------ Data provided
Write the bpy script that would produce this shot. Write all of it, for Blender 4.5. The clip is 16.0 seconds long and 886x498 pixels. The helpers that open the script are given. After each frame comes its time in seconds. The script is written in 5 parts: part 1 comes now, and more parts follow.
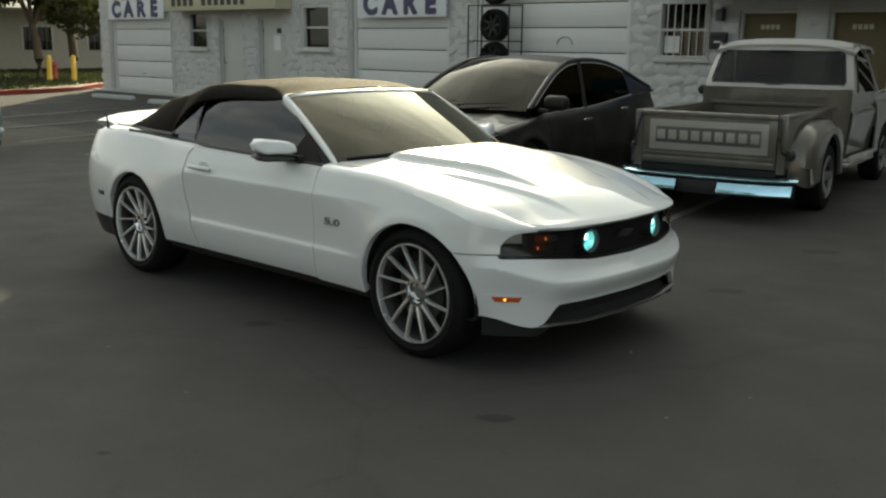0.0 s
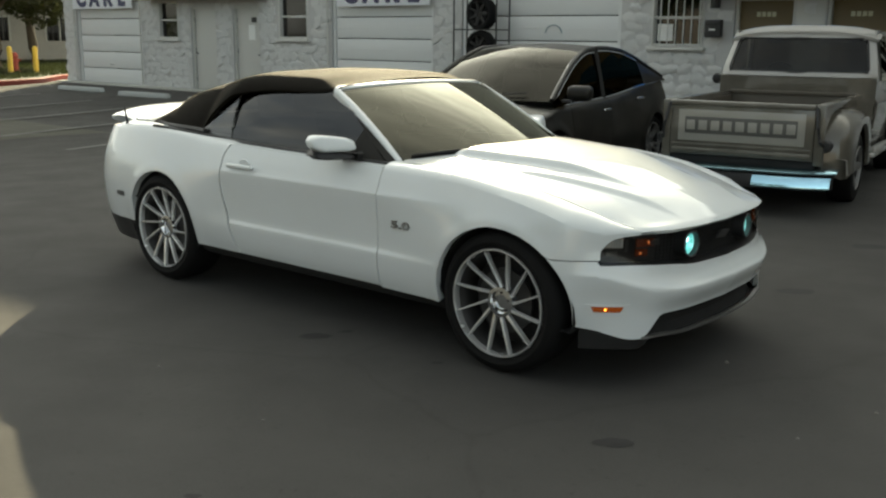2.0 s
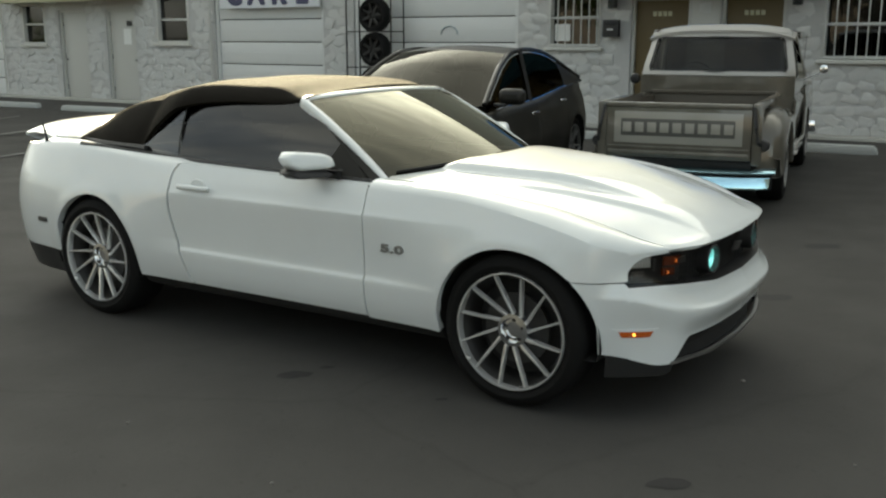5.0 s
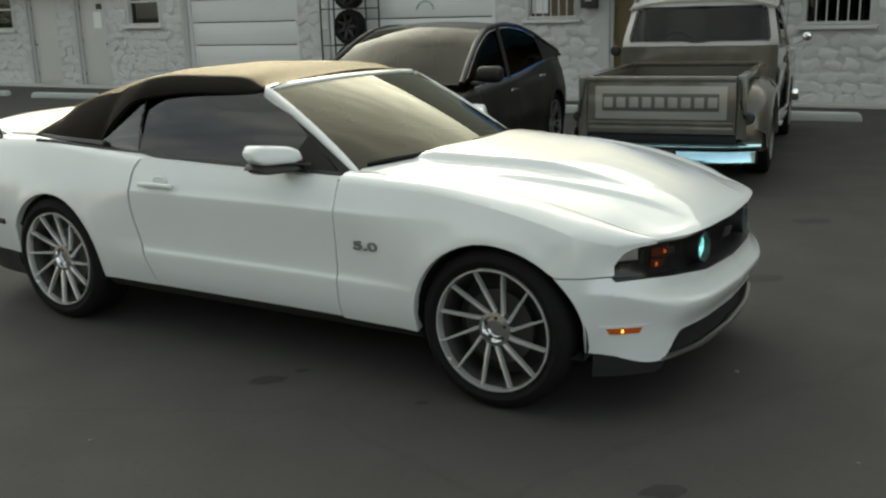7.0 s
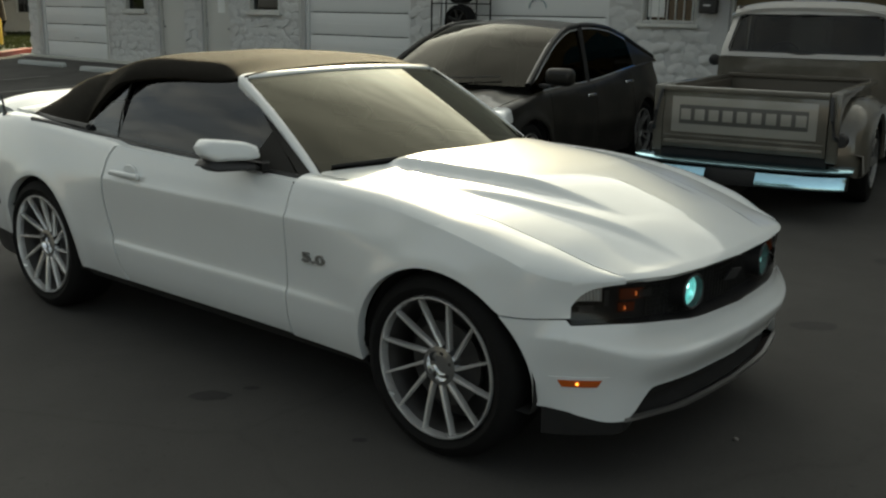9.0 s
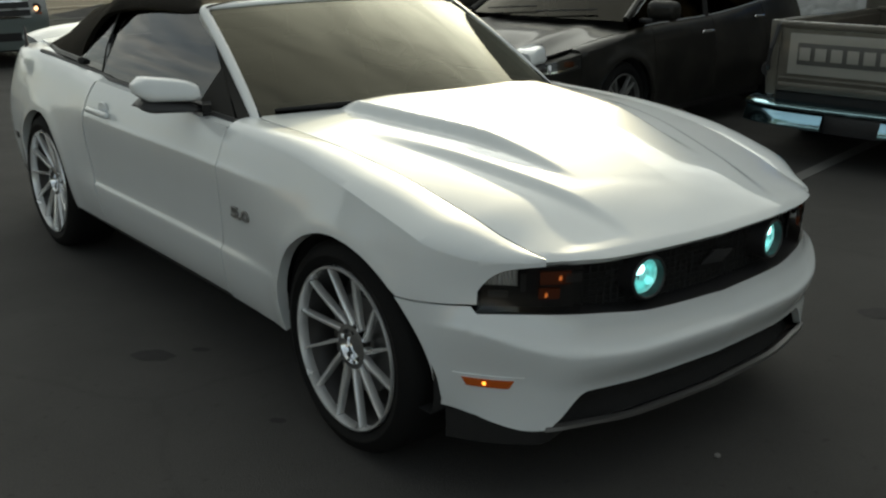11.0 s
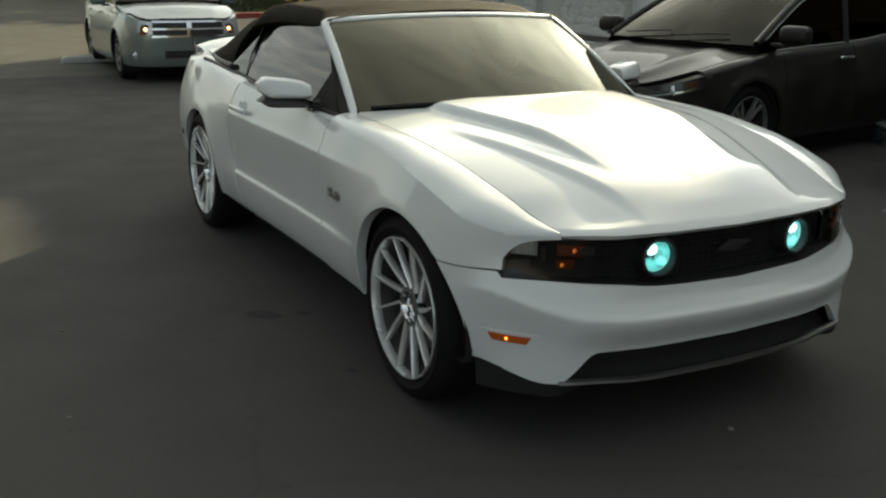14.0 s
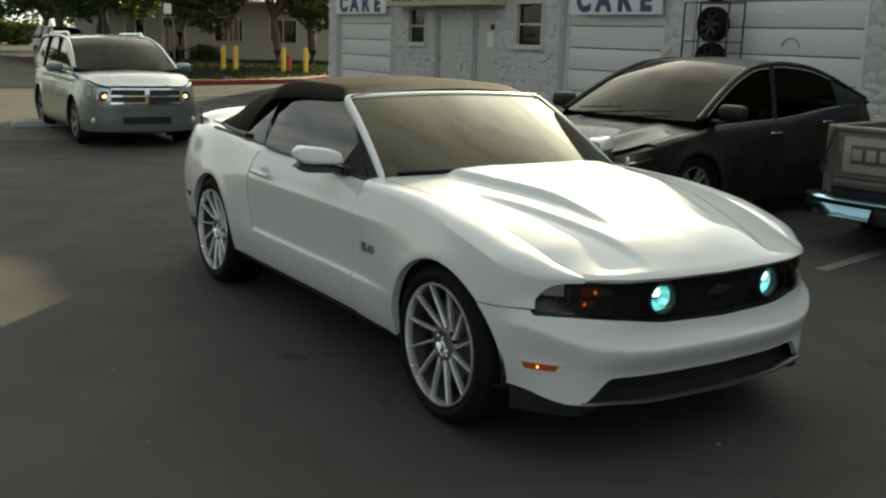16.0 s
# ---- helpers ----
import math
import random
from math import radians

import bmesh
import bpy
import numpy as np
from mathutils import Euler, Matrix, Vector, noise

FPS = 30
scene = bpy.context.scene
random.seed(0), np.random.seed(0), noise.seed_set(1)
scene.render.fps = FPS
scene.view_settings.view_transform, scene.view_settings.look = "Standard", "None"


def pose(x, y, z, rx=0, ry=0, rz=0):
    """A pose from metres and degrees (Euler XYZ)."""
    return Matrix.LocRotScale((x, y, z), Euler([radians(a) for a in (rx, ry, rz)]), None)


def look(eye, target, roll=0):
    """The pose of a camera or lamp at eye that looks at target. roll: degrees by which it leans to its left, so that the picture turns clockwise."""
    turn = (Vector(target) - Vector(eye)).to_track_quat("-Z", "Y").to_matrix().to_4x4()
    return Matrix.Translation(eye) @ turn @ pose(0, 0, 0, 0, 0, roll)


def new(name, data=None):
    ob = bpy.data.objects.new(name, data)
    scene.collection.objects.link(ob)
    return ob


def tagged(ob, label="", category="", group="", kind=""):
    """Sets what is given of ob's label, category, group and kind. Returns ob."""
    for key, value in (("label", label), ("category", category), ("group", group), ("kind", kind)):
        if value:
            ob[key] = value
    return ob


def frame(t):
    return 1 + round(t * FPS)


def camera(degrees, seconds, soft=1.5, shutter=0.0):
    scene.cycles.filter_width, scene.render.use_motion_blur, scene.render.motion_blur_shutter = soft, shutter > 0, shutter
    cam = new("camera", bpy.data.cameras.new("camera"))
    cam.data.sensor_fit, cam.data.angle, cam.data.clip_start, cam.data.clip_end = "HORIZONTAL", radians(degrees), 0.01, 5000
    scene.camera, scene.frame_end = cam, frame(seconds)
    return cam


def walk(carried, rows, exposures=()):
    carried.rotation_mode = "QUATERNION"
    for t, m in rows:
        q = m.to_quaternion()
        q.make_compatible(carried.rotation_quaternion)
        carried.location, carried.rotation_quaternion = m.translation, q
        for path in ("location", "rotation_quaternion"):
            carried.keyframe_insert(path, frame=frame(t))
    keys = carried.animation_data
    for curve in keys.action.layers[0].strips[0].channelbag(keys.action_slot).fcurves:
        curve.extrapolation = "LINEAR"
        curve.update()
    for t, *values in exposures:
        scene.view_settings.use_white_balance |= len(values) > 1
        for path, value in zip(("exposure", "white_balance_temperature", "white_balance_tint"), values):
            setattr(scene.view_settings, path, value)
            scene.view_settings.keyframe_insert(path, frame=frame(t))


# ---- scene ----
------------
**What is required**
Locate "scene.view_settings.keyframe_insert(path, frame=frame(t))" in the data above. Then repeat, exactly, its line and each line after it through the last, adding nothing.

**Right answer**
            scene.view_settings.keyframe_insert(path, frame=frame(t))


# ---- scene ----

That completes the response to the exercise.